Pour la plupart des exégètes, il convient de rappeler que les 40 années dans le désert ont été si longues à cause du caractère versatile du peuple car, normalement le peuple aurait pu se retrouver sur cette terre offerte par HaShem 11 jours seulement après le don de la Torah.
Le peuple a joui d’une existence dans le désert moins pénible grâce aux grands mérites des 3 frères et sœur : grâce à Aharon, ils jouirent de la présence des 7 nuées qui les préservèrent le jour et la nuit, grâce à Myriam, ils avaient de l’eau fraîche jusqu’à la porte de leur tente, grâce à Moïse ils purent manger de la manne pendant toutes ces années.
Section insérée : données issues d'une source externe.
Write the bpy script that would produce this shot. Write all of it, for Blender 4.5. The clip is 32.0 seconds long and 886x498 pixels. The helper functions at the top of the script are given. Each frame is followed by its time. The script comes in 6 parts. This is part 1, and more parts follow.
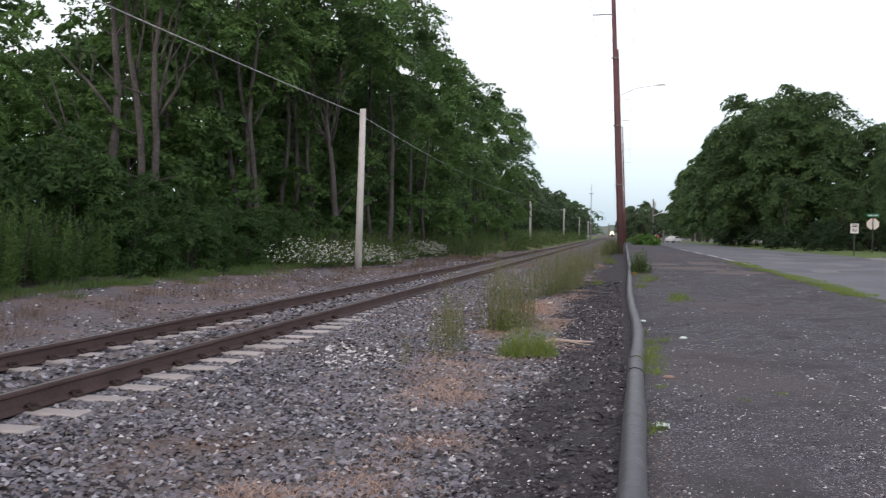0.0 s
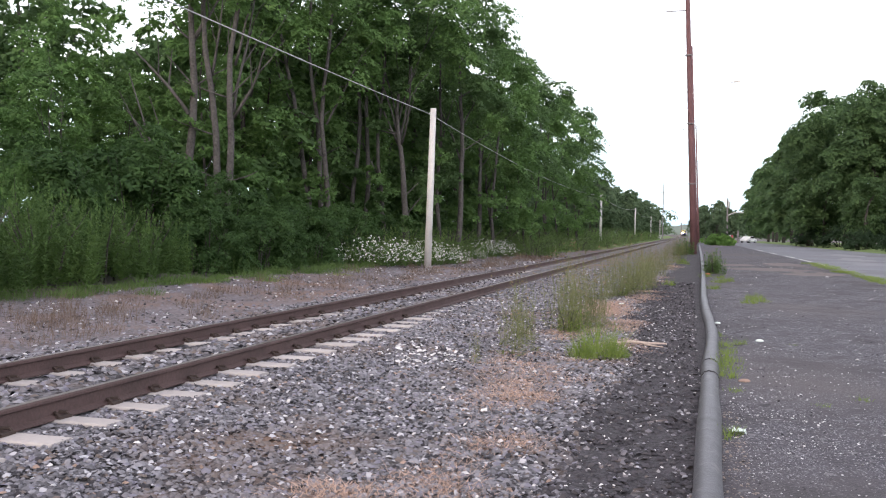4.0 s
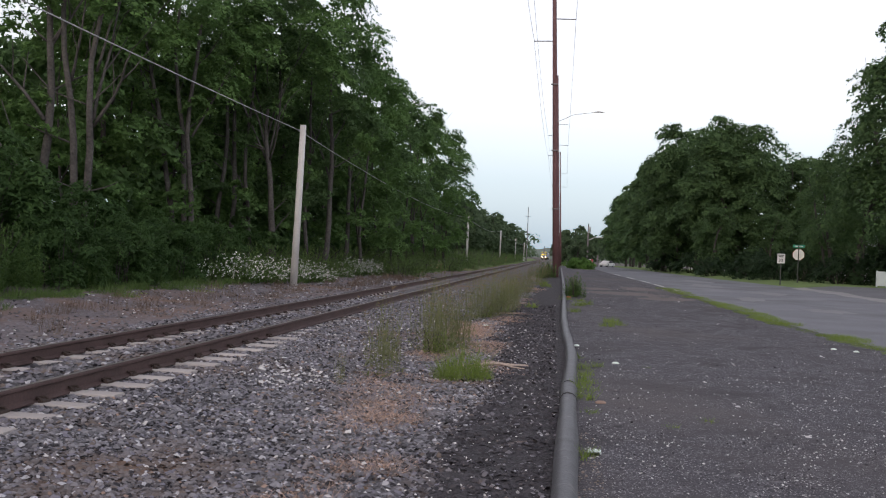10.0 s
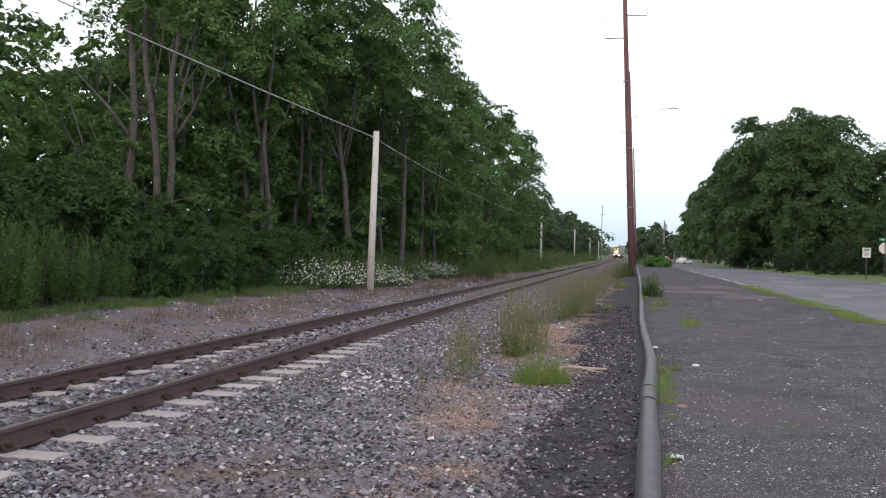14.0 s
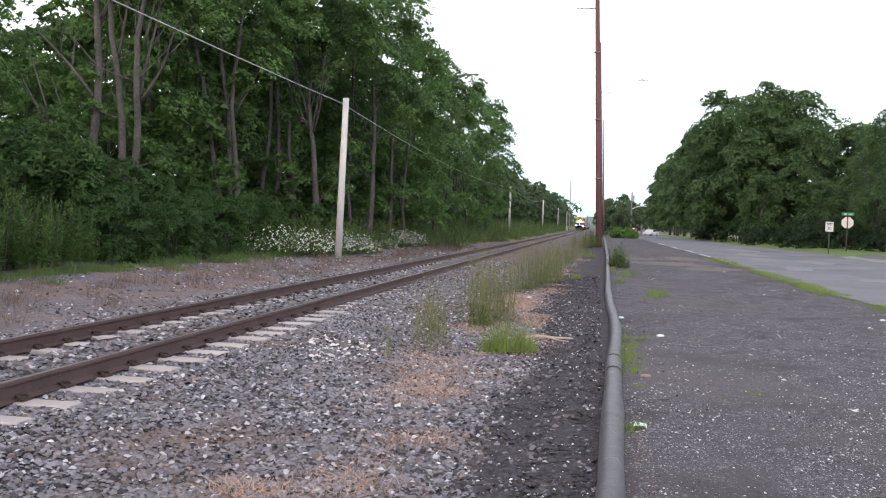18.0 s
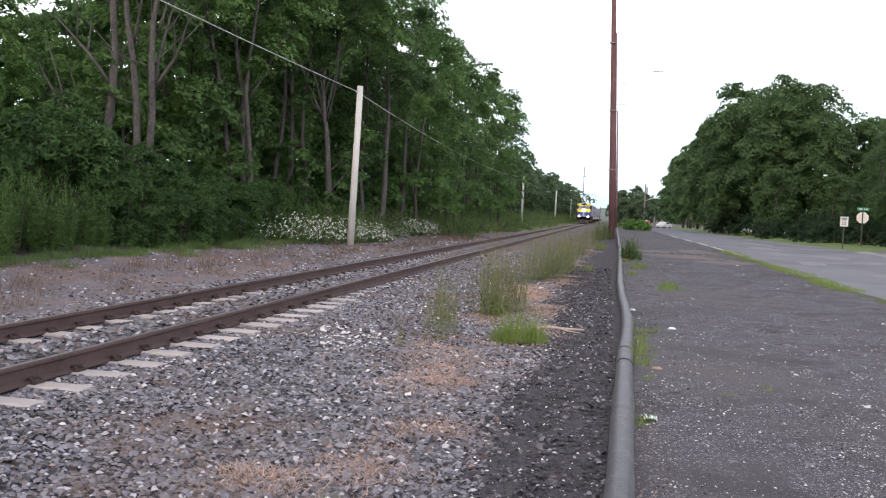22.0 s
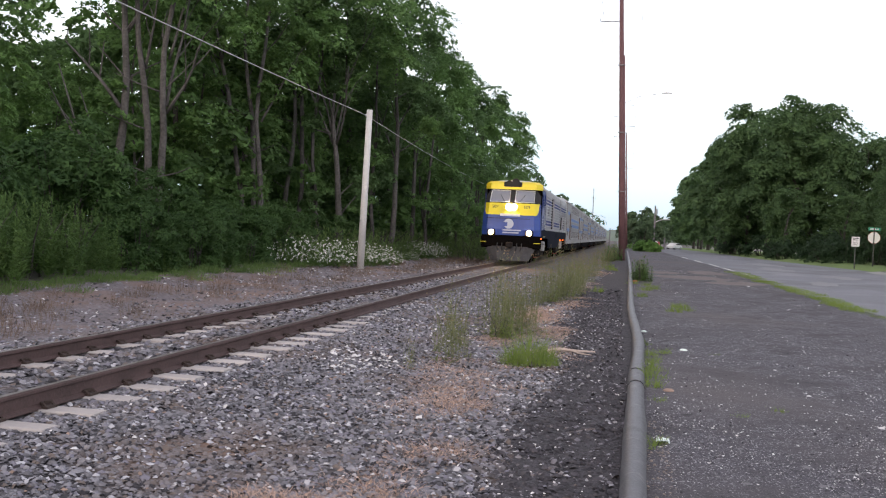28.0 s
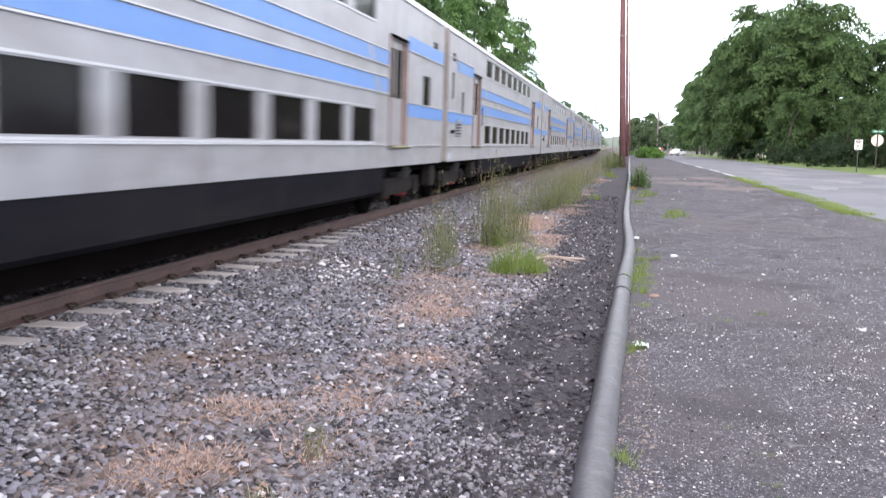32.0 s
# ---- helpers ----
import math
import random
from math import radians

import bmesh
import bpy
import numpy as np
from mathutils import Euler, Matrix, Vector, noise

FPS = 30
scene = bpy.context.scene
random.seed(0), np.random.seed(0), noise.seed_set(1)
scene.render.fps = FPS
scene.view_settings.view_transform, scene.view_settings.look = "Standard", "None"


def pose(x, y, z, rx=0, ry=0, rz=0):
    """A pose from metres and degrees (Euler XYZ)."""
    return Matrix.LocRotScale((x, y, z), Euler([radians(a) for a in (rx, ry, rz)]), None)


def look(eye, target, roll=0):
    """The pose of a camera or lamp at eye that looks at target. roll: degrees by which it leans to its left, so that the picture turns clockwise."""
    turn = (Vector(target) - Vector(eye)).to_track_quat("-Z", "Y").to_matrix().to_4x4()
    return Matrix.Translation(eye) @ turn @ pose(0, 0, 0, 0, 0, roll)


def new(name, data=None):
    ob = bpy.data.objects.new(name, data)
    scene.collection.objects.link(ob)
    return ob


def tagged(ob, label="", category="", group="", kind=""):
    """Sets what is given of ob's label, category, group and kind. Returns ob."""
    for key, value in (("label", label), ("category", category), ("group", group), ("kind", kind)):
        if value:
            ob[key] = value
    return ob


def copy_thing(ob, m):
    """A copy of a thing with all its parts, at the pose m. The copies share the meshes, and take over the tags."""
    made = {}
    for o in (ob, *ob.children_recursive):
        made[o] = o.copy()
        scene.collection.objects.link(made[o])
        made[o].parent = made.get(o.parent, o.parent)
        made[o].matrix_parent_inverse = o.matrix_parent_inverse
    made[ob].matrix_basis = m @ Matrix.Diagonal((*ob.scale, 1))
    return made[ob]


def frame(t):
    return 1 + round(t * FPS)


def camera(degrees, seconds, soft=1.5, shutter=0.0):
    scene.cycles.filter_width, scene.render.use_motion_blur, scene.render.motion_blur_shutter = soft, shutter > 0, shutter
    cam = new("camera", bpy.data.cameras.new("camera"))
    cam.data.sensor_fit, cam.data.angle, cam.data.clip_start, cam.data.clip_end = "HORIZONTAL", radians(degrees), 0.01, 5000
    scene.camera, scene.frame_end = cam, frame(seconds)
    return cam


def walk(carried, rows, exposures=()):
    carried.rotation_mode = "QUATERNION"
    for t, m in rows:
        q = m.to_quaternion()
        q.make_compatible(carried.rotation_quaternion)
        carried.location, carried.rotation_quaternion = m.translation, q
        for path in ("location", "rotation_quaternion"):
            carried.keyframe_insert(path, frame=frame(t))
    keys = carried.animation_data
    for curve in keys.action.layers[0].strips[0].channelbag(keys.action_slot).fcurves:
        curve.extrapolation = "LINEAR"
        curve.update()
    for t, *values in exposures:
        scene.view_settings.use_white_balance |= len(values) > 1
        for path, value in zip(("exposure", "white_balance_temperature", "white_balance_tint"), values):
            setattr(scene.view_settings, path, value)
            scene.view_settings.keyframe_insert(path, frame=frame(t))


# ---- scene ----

Les 7 flammes de la Menora rappelaient les 7 nuées divines.
Caroline Elishéva REBOUH
1 A droite : Shabtaï (Saturne), Tsedek (Jupiter) et Madim (Mars) et à gauche : Noga (Vénus), Kokhav (Mercure) et Levana (la Lune).
2 Les Rois I chapitre 7.
3 Emblème de Joseph lorsqu’il fallut faire surgir des flots du Nil le sarcophage renferment les ossements de Joseph au moment de la sortie d’Egypte.
4 Rabbi Hayim ben Attar (1696 Maroc – 1743 Jérusalem)
5 Rabbi Itshak Ashkénazi Louria surnommé le Ari zal ( 1534 Jérusalem – 1572 à Safed).